— Brief —
Return the listing below verbatim. Pictures do not belong in the copy.

— Recorded data —

## begin

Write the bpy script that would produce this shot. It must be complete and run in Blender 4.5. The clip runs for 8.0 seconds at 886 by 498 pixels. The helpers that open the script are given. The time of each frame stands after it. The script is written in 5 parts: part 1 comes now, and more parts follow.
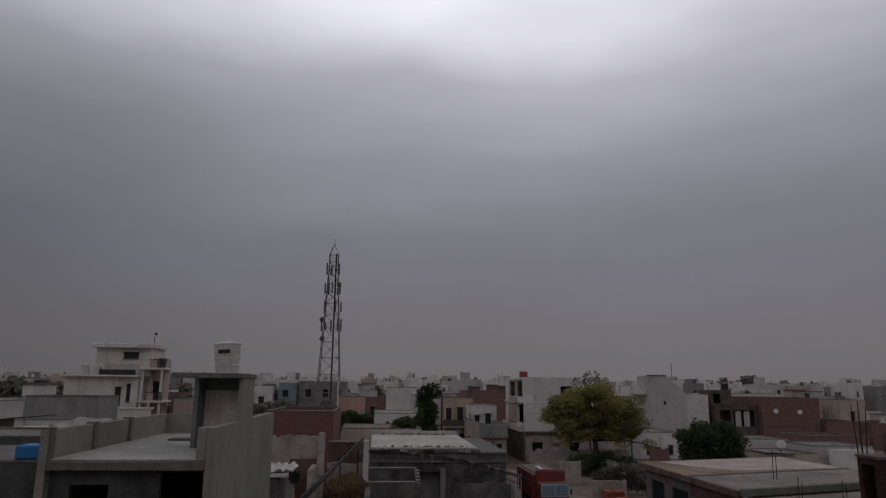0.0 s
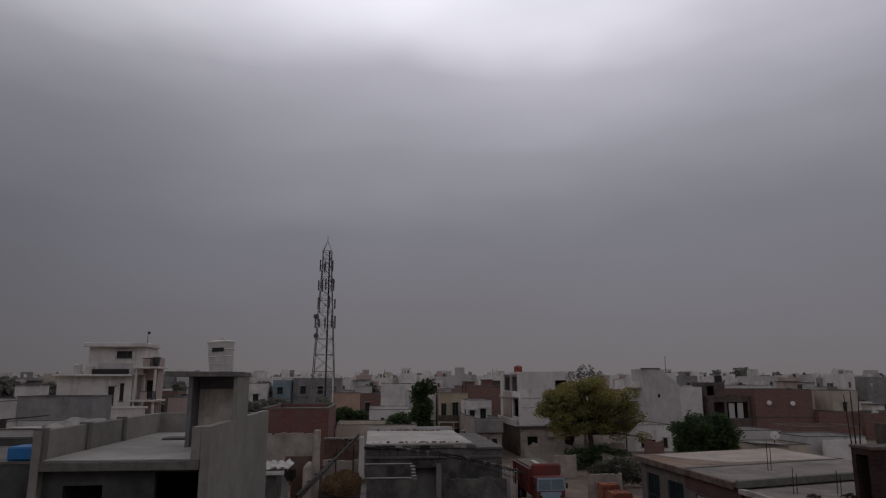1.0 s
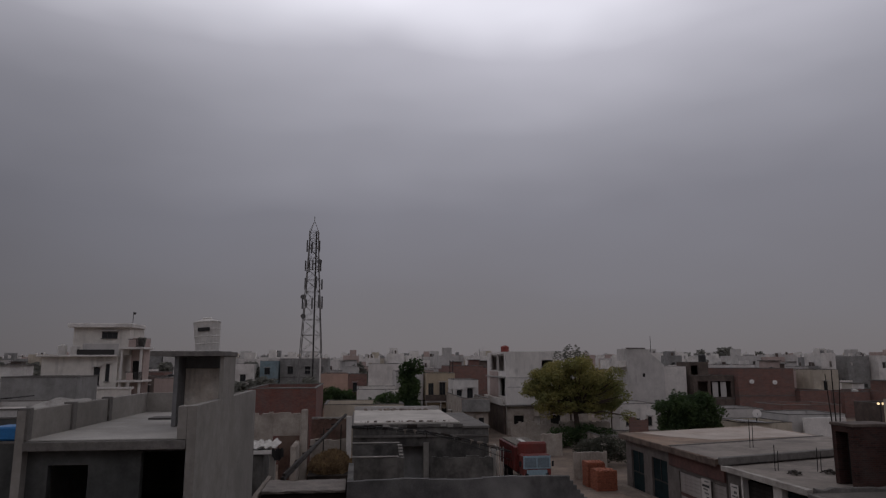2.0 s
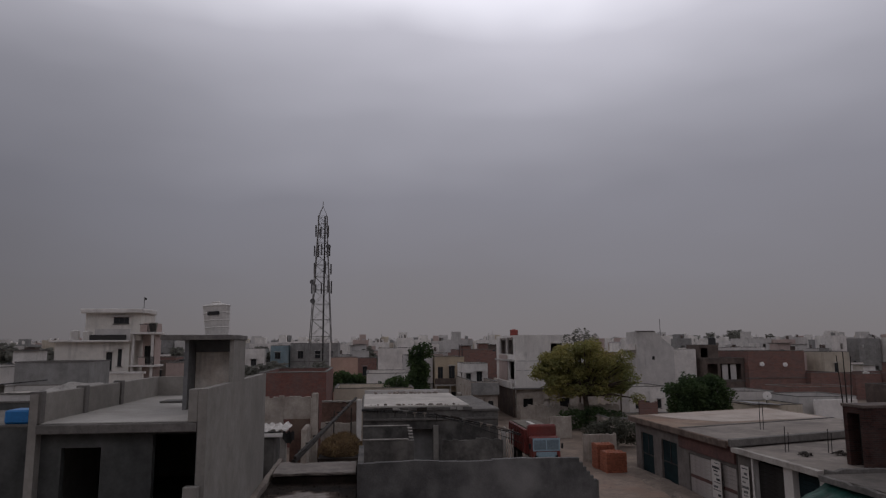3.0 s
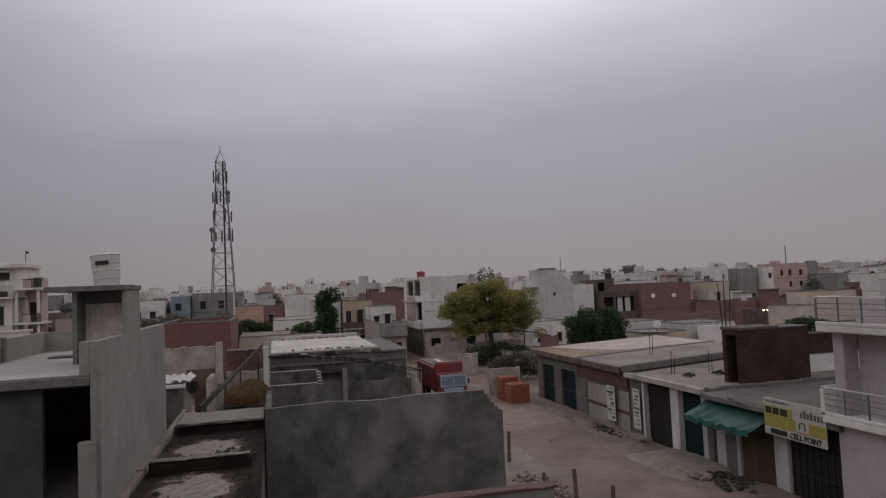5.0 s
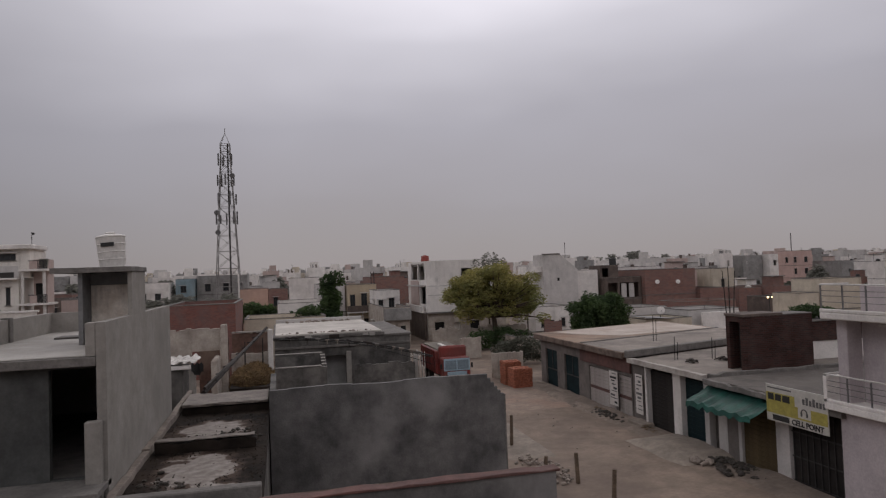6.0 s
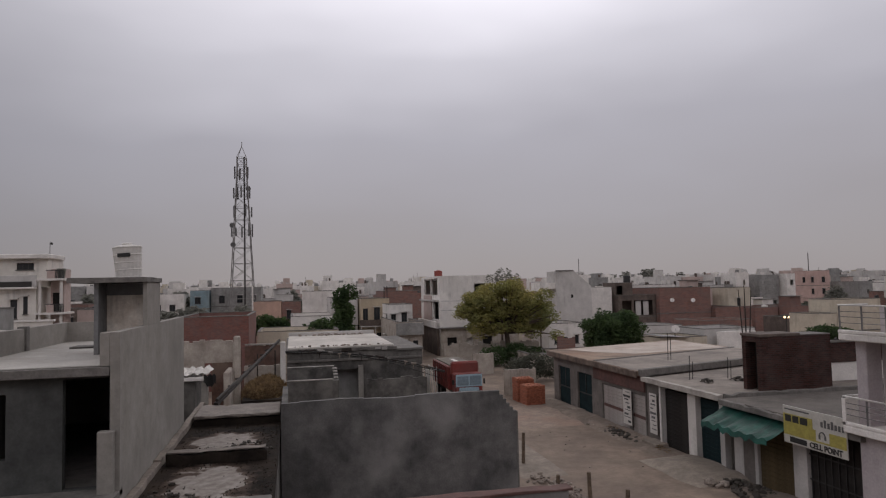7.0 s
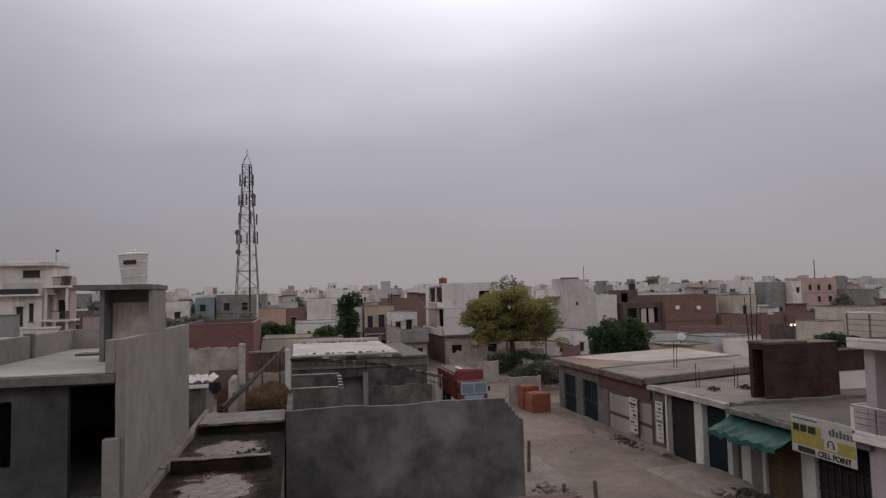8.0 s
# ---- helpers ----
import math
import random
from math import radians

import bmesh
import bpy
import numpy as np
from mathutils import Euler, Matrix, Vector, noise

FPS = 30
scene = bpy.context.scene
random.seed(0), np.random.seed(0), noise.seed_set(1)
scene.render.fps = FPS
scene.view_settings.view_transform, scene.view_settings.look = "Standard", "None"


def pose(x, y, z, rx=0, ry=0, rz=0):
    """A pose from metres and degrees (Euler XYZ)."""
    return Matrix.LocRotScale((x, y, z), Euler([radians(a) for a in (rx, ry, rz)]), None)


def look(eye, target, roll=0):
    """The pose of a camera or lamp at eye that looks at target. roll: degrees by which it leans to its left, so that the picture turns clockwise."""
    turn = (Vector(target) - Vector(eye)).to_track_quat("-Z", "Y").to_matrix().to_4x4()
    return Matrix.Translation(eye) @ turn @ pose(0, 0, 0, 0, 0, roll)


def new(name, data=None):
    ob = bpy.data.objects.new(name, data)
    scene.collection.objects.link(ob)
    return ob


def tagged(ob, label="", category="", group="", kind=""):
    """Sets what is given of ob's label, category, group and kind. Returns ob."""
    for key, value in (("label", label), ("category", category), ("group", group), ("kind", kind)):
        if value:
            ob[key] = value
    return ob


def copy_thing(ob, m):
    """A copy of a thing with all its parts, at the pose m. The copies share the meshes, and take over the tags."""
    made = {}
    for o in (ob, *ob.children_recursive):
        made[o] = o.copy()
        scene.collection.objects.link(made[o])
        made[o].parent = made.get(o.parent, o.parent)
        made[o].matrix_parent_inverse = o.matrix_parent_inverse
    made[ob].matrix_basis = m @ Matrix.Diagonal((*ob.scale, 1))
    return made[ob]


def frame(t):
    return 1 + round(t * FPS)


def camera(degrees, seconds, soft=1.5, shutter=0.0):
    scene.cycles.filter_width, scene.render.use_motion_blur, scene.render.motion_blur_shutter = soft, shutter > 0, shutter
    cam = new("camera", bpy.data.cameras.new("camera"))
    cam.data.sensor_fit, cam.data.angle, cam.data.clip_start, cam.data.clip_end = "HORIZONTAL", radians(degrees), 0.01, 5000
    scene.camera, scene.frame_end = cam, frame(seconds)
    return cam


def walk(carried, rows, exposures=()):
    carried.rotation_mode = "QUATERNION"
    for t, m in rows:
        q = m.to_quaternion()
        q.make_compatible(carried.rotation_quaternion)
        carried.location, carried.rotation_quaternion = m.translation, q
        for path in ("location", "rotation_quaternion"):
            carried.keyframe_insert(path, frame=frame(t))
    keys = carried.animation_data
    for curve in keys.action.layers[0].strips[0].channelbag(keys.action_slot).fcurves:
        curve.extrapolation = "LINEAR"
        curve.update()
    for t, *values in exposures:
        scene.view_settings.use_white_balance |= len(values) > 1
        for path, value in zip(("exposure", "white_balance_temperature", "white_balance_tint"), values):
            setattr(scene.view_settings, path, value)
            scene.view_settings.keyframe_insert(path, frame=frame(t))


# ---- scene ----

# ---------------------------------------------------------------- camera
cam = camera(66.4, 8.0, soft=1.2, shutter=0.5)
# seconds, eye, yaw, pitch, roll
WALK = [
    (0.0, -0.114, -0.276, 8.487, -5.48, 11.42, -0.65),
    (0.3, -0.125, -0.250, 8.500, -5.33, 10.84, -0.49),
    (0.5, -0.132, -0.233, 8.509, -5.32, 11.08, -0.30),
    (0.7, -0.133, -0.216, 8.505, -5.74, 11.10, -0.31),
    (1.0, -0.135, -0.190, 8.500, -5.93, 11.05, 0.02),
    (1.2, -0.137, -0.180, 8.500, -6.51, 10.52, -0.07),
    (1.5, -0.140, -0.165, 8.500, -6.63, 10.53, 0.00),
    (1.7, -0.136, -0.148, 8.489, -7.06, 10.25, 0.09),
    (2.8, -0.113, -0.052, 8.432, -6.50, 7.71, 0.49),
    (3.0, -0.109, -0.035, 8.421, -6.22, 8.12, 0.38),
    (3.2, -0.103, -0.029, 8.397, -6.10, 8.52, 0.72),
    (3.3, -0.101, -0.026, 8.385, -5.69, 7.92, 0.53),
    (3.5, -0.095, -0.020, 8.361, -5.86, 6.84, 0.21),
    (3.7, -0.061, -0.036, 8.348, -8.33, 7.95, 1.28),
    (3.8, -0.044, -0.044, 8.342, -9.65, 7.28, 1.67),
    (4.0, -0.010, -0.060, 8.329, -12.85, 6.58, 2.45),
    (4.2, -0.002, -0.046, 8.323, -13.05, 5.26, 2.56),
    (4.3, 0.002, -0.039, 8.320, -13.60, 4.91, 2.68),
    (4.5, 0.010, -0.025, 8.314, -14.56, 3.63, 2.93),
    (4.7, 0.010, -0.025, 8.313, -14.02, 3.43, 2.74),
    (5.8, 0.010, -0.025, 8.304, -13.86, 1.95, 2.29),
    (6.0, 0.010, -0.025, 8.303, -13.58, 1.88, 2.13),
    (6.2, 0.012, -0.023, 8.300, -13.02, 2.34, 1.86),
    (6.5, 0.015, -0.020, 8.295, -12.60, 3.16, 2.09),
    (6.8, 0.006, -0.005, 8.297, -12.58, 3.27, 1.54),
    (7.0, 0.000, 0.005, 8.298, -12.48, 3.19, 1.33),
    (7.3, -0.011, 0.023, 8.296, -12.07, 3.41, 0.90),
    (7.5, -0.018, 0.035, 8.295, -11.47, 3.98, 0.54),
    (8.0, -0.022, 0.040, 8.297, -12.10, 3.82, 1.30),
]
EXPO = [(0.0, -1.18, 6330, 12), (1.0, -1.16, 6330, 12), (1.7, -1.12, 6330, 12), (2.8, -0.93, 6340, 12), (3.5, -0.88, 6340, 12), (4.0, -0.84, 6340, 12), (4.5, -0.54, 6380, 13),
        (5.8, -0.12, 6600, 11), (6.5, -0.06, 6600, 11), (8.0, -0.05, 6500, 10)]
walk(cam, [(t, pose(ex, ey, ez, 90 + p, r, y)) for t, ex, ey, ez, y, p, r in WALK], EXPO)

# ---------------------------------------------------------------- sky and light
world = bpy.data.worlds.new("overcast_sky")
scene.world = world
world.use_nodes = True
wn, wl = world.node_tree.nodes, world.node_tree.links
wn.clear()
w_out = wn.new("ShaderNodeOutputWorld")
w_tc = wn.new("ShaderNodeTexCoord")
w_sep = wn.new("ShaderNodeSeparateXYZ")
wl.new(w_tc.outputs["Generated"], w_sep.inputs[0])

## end

— Exercise response —
Write the bpy script that would produce this shot. It must be complete and run in Blender 4.5. The clip runs for 8.0 seconds at 886 by 498 pixels. The helpers that open the script are given. The time of each frame stands after it. The script is written in 5 parts: part 1 comes now, and more parts follow.
0.0 s
1.0 s
2.0 s
3.0 s
5.0 s
6.0 s
7.0 s
8.0 s
# ---- helpers ----
import math
import random
from math import radians

import bmesh
import bpy
import numpy as np
from mathutils import Euler, Matrix, Vector, noise

FPS = 30
scene = bpy.context.scene
random.seed(0), np.random.seed(0), noise.seed_set(1)
scene.render.fps = FPS
scene.view_settings.view_transform, scene.view_settings.look = "Standard", "None"


def pose(x, y, z, rx=0, ry=0, rz=0):
    """A pose from metres and degrees (Euler XYZ)."""
    return Matrix.LocRotScale((x, y, z), Euler([radians(a) for a in (rx, ry, rz)]), None)


def look(eye, target, roll=0):
    """The pose of a camera or lamp at eye that looks at target. roll: degrees by which it leans to its left, so that the picture turns clockwise."""
    turn = (Vector(target) - Vector(eye)).to_track_quat("-Z", "Y").to_matrix().to_4x4()
    return Matrix.Translation(eye) @ turn @ pose(0, 0, 0, 0, 0, roll)


def new(name, data=None):
    ob = bpy.data.objects.new(name, data)
    scene.collection.objects.link(ob)
    return ob


def tagged(ob, label="", category="", group="", kind=""):
    """Sets what is given of ob's label, category, group and kind. Returns ob."""
    for key, value in (("label", label), ("category", category), ("group", group), ("kind", kind)):
        if value:
            ob[key] = value
    return ob


def copy_thing(ob, m):
    """A copy of a thing with all its parts, at the pose m. The copies share the meshes, and take over the tags."""
    made = {}
    for o in (ob, *ob.children_recursive):
        made[o] = o.copy()
        scene.collection.objects.link(made[o])
        made[o].parent = made.get(o.parent, o.parent)
        made[o].matrix_parent_inverse = o.matrix_parent_inverse
    made[ob].matrix_basis = m @ Matrix.Diagonal((*ob.scale, 1))
    return made[ob]


def frame(t):
    return 1 + round(t * FPS)


def camera(degrees, seconds, soft=1.5, shutter=0.0):
    scene.cycles.filter_width, scene.render.use_motion_blur, scene.render.motion_blur_shutter = soft, shutter > 0, shutter
    cam = new("camera", bpy.data.cameras.new("camera"))
    cam.data.sensor_fit, cam.data.angle, cam.data.clip_start, cam.data.clip_end = "HORIZONTAL", radians(degrees), 0.01, 5000
    scene.camera, scene.frame_end = cam, frame(seconds)
    return cam


def walk(carried, rows, exposures=()):
    carried.rotation_mode = "QUATERNION"
    for t, m in rows:
        q = m.to_quaternion()
        q.make_compatible(carried.rotation_quaternion)
        carried.location, carried.rotation_quaternion = m.translation, q
        for path in ("location", "rotation_quaternion"):
            carried.keyframe_insert(path, frame=frame(t))
    keys = carried.animation_data
    for curve in keys.action.layers[0].strips[0].channelbag(keys.action_slot).fcurves:
        curve.extrapolation = "LINEAR"
        curve.update()
    for t, *values in exposures:
        scene.view_settings.use_white_balance |= len(values) > 1
        for path, value in zip(("exposure", "white_balance_temperature", "white_balance_tint"), values):
            setattr(scene.view_settings, path, value)
            scene.view_settings.keyframe_insert(path, frame=frame(t))


# ---- scene ----

# ---------------------------------------------------------------- camera
cam = camera(66.4, 8.0, soft=1.2, shutter=0.5)
# seconds, eye, yaw, pitch, roll
WALK = [
    (0.0, -0.114, -0.276, 8.487, -5.48, 11.42, -0.65),
    (0.3, -0.125, -0.250, 8.500, -5.33, 10.84, -0.49),
    (0.5, -0.132, -0.233, 8.509, -5.32, 11.08, -0.30),
    (0.7, -0.133, -0.216, 8.505, -5.74, 11.10, -0.31),
    (1.0, -0.135, -0.190, 8.500, -5.93, 11.05, 0.02),
    (1.2, -0.137, -0.180, 8.500, -6.51, 10.52, -0.07),
    (1.5, -0.140, -0.165, 8.500, -6.63, 10.53, 0.00),
    (1.7, -0.136, -0.148, 8.489, -7.06, 10.25, 0.09),
    (2.8, -0.113, -0.052, 8.432, -6.50, 7.71, 0.49),
    (3.0, -0.109, -0.035, 8.421, -6.22, 8.12, 0.38),
    (3.2, -0.103, -0.029, 8.397, -6.10, 8.52, 0.72),
    (3.3, -0.101, -0.026, 8.385, -5.69, 7.92, 0.53),
    (3.5, -0.095, -0.020, 8.361, -5.86, 6.84, 0.21),
    (3.7, -0.061, -0.036, 8.348, -8.33, 7.95, 1.28),
    (3.8, -0.044, -0.044, 8.342, -9.65, 7.28, 1.67),
    (4.0, -0.010, -0.060, 8.329, -12.85, 6.58, 2.45),
    (4.2, -0.002, -0.046, 8.323, -13.05, 5.26, 2.56),
    (4.3, 0.002, -0.039, 8.320, -13.60, 4.91, 2.68),
    (4.5, 0.010, -0.025, 8.314, -14.56, 3.63, 2.93),
    (4.7, 0.010, -0.025, 8.313, -14.02, 3.43, 2.74),
    (5.8, 0.010, -0.025, 8.304, -13.86, 1.95, 2.29),
    (6.0, 0.010, -0.025, 8.303, -13.58, 1.88, 2.13),
    (6.2, 0.012, -0.023, 8.300, -13.02, 2.34, 1.86),
    (6.5, 0.015, -0.020, 8.295, -12.60, 3.16, 2.09),
    (6.8, 0.006, -0.005, 8.297, -12.58, 3.27, 1.54),
    (7.0, 0.000, 0.005, 8.298, -12.48, 3.19, 1.33),
    (7.3, -0.011, 0.023, 8.296, -12.07, 3.41, 0.90),
    (7.5, -0.018, 0.035, 8.295, -11.47, 3.98, 0.54),
    (8.0, -0.022, 0.040, 8.297, -12.10, 3.82, 1.30),
]
EXPO = [(0.0, -1.18, 6330, 12), (1.0, -1.16, 6330, 12), (1.7, -1.12, 6330, 12), (2.8, -0.93, 6340, 12), (3.5, -0.88, 6340, 12), (4.0, -0.84, 6340, 12), (4.5, -0.54, 6380, 13),
        (5.8, -0.12, 6600, 11), (6.5, -0.06, 6600, 11), (8.0, -0.05, 6500, 10)]
walk(cam, [(t, pose(ex, ey, ez, 90 + p, r, y)) for t, ex, ey, ez, y, p, r in WALK], EXPO)

# ---------------------------------------------------------------- sky and light
world = bpy.data.worlds.new("overcast_sky")
scene.world = world
world.use_nodes = True
wn, wl = world.node_tree.nodes, world.node_tree.links
wn.clear()
w_out = wn.new("ShaderNodeOutputWorld")
w_tc = wn.new("ShaderNodeTexCoord")
w_sep = wn.new("ShaderNodeSeparateXYZ")
wl.new(w_tc.outputs["Generated"], w_sep.inputs[0])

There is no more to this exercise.